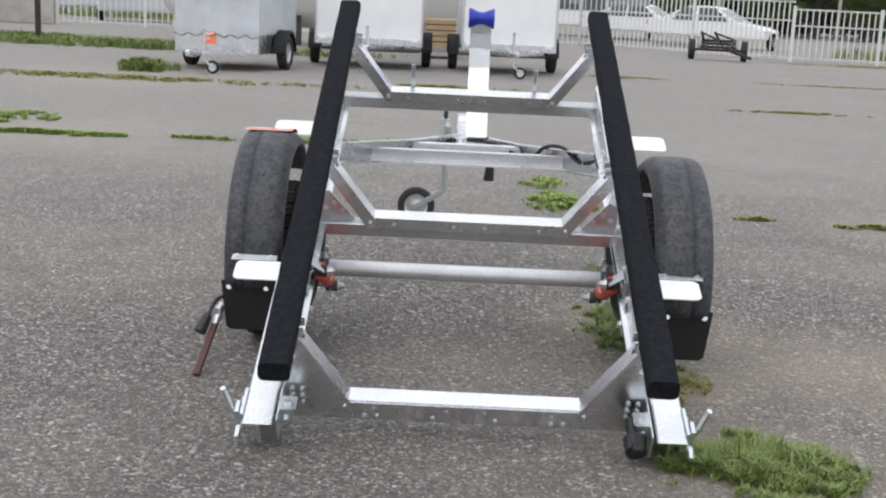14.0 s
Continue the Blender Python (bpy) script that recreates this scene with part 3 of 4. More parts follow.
    g1 = [bm.verts.new((s * x, e.y + 0.016 - 0.16 * z, e.z + 0.02 + z)) for x, z in prof]
    bm.faces.new(f1)
    bm.faces.new(list(reversed(g1)))
    for i in range(6):
        j = (i + 1) % 6
        bm.faces.new((f1[i], g1[i], g1[j], f1[j]))
    bmesh.ops.recalc_face_normals(bm, faces=bm.faces)
    tp("mudflap", bm, FLAP, m=ON_GROUND, parent=fender)
    bolts("bolt", [((s * x, e.y + 0.006, e.z), (0, -1, 0.2)) for x in (0.675, 0.80)], fender, ON_GROUND, 0.0066)

    # fender carrying straps and bright step plates at both ends
    bm = bm_new()
    box(bm, (s * 0.705, -0.690, -0.036), (0.150, 0.030, 0.006), bevel=0.002)
    tp("fender_strap", bm, GALV_DULL, parent=fender)
    bolts("bolt", [((s * x, -0.690, -0.033), (0, 0, 1)) for x in (0.652, 0.762)], fender, BED, 0.007, 0.005)
    for v0, v1, w0 in ((-0.846, -0.744, -0.014), (0.075, 0.185, 0.010)):
        bm = bm_new()
        x0, x1, q = 0.600, 0.752, 0.022
        outline = [(x0, v0), (x1 - q, v0)] + [(x1 - q + q * math.sin(k * math.pi / 8), v0 + q - q * math.cos(k * math.pi / 8)) for k in range(1, 5)]
        outline += [(x1 - q + q * math.cos(k * math.pi / 8), v1 - q + q * math.sin(k * math.pi / 8)) for k in range(0, 5)] + [(x0, v1)]
        lo = [bm.verts.new((s * x, v, w0)) for x, v in outline]
        hi = [bm.verts.new((s * x, v, w0 + 0.004)) for x, v in outline]
        bm.faces.new(hi)
        bm.faces.new(list(reversed(lo)))
        for i in range(len(outline)):
            j = (i + 1) % len(outline)
            bm.faces.new((lo[i], lo[j], hi[j], hi[i]))
        bmesh.ops.recalc_face_normals(bm, faces=bm.faces)
        tp("step_plate", bm, WHITE_PLATE, "white coated step plate")

# orange product label on the near fender
bm = bm_new()
fc = Vector((0, -0.145, 0.324))
R2 = 0.4325
la = np.linspace(radians(69.5), radians(95.5), 9)
cols = []
for a in la:
    cols.append([bm.verts.new((-x, fc.y + R2 * math.cos(a), fc.z + R2 * math.sin(a))) for x in (0.648, 0.72, 0.82)])
for a, b in zip(cols, cols[1:]):
    for k in range(2):
        bm.faces.new((a[k], a[k + 1], b[k + 1], b[k]))
label_ob = tp("label_sheet", bm, ORANGE, "creased orange printed label stuck on the mudguard", m=ON_GROUND)


def on_label(u0, u1, w0, w1, mat, name, lift=0.0012):
    """A patch of print on the label; u runs round the arch (0 to 1), w across it."""
    bm = bm_new()
    cols = []
    for u in np.linspace(u0, u1, 4):
        a = la[0] + (la[-1] - la[0]) * u
        cols.append([bm.verts.new((-(0.648 + 0.172 * w), fc.y + (R2 + lift) * math.cos(a), fc.z + (R2 + lift) * math.sin(a))) for w in (w0, w1)])
    for a, b in zip(cols, cols[1:]):
        bm.faces.new((a[0], a[1], b[1], b[0]))
    tp(name, bm, mat, m=ON_GROUND, parent=label_ob)


on_label(0.50, 0.58, 0.0, 1.0, GALV_DULL, "tape_strip")
on_label(0.68, 0.80, 0.48, 0.92, WHITE, "print_bar")
for k in range(7):
    q = math.sqrt(max(0.05, 1 - ((k - 3) / 3.5) ** 2))
    on_label(0.75 - 0.14 * q, 0.75 + 0.14 * q, 0.10 + 0.036 * k, 0.10 + 0.036 * (k + 1), WHITE, "emblem")
on_label(0.70, 0.80, 0.18, 0.27, GALV_DULL, "emblem_core", 0.0024)
for k in range(8):
    on_label(0.10 + 0.03 * (k % 2), 0.44 - 0.05 * (k % 3), 0.36 + 0.075 * k, 0.385 + 0.075 * k, PRINT, "print_bar")
for k in range(3):
    on_label(0.12, 0.34 - 0.06 * k, 0.08 + 0.08 * k, 0.12 + 0.08 * k, WHITE, "print_bar")
on_label(0.0, 0.025, 0.0, 1.0, WHITE, "label_edge")
on_label(0.965, 1.0, 0.0, 1.0, WHITE, "label_edge")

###

SHORT PROBLEM:
Print each line of the material above exactly, with the pictures removed from your copy.

PROBLEM SOLUTION:
14.0 s
Continue the Blender Python (bpy) script that recreates this scene with part 3 of 4. More parts follow.
    g1 = [bm.verts.new((s * x, e.y + 0.016 - 0.16 * z, e.z + 0.02 + z)) for x, z in prof]
    bm.faces.new(f1)
    bm.faces.new(list(reversed(g1)))
    for i in range(6):
        j = (i + 1) % 6
        bm.faces.new((f1[i], g1[i], g1[j], f1[j]))
    bmesh.ops.recalc_face_normals(bm, faces=bm.faces)
    tp("mudflap", bm, FLAP, m=ON_GROUND, parent=fender)
    bolts("bolt", [((s * x, e.y + 0.006, e.z), (0, -1, 0.2)) for x in (0.675, 0.80)], fender, ON_GROUND, 0.0066)

    # fender carrying straps and bright step plates at both ends
    bm = bm_new()
    box(bm, (s * 0.705, -0.690, -0.036), (0.150, 0.030, 0.006), bevel=0.002)
    tp("fender_strap", bm, GALV_DULL, parent=fender)
    bolts("bolt", [((s * x, -0.690, -0.033), (0, 0, 1)) for x in (0.652, 0.762)], fender, BED, 0.007, 0.005)
    for v0, v1, w0 in ((-0.846, -0.744, -0.014), (0.075, 0.185, 0.010)):
        bm = bm_new()
        x0, x1, q = 0.600, 0.752, 0.022
        outline = [(x0, v0), (x1 - q, v0)] + [(x1 - q + q * math.sin(k * math.pi / 8), v0 + q - q * math.cos(k * math.pi / 8)) for k in range(1, 5)]
        outline += [(x1 - q + q * math.cos(k * math.pi / 8), v1 - q + q * math.sin(k * math.pi / 8)) for k in range(0, 5)] + [(x0, v1)]
        lo = [bm.verts.new((s * x, v, w0)) for x, v in outline]
        hi = [bm.verts.new((s * x, v, w0 + 0.004)) for x, v in outline]
        bm.faces.new(hi)
        bm.faces.new(list(reversed(lo)))
        for i in range(len(outline)):
            j = (i + 1) % len(outline)
            bm.faces.new((lo[i], lo[j], hi[j], hi[i]))
        bmesh.ops.recalc_face_normals(bm, faces=bm.faces)
        tp("step_plate", bm, WHITE_PLATE, "white coated step plate")

# orange product label on the near fender
bm = bm_new()
fc = Vector((0, -0.145, 0.324))
R2 = 0.4325
la = np.linspace(radians(69.5), radians(95.5), 9)
cols = []
for a in la:
    cols.append([bm.verts.new((-x, fc.y + R2 * math.cos(a), fc.z + R2 * math.sin(a))) for x in (0.648, 0.72, 0.82)])
for a, b in zip(cols, cols[1:]):
    for k in range(2):
        bm.faces.new((a[k], a[k + 1], b[k + 1], b[k]))
label_ob = tp("label_sheet", bm, ORANGE, "creased orange printed label stuck on the mudguard", m=ON_GROUND)


def on_label(u0, u1, w0, w1, mat, name, lift=0.0012):
    """A patch of print on the label; u runs round the arch (0 to 1), w across it."""
    bm = bm_new()
    cols = []
    for u in np.linspace(u0, u1, 4):
        a = la[0] + (la[-1] - la[0]) * u
        cols.append([bm.verts.new((-(0.648 + 0.172 * w), fc.y + (R2 + lift) * math.cos(a), fc.z + (R2 + lift) * math.sin(a))) for w in (w0, w1)])
    for a, b in zip(cols, cols[1:]):
        bm.faces.new((a[0], a[1], b[1], b[0]))
    tp(name, bm, mat, m=ON_GROUND, parent=label_ob)


on_label(0.50, 0.58, 0.0, 1.0, GALV_DULL, "tape_strip")
on_label(0.68, 0.80, 0.48, 0.92, WHITE, "print_bar")
for k in range(7):
    q = math.sqrt(max(0.05, 1 - ((k - 3) / 3.5) ** 2))
    on_label(0.75 - 0.14 * q, 0.75 + 0.14 * q, 0.10 + 0.036 * k, 0.10 + 0.036 * (k + 1), WHITE, "emblem")
on_label(0.70, 0.80, 0.18, 0.27, GALV_DULL, "emblem_core", 0.0024)
for k in range(8):
    on_label(0.10 + 0.03 * (k % 2), 0.44 - 0.05 * (k % 3), 0.36 + 0.075 * k, 0.385 + 0.075 * k, PRINT, "print_bar")
for k in range(3):
    on_label(0.12, 0.34 - 0.06 * k, 0.08 + 0.08 * k, 0.12 + 0.08 * k, WHITE, "print_bar")
on_label(0.0, 0.025, 0.0, 1.0, WHITE, "label_edge")
on_label(0.965, 1.0, 0.0, 1.0, WHITE, "label_edge")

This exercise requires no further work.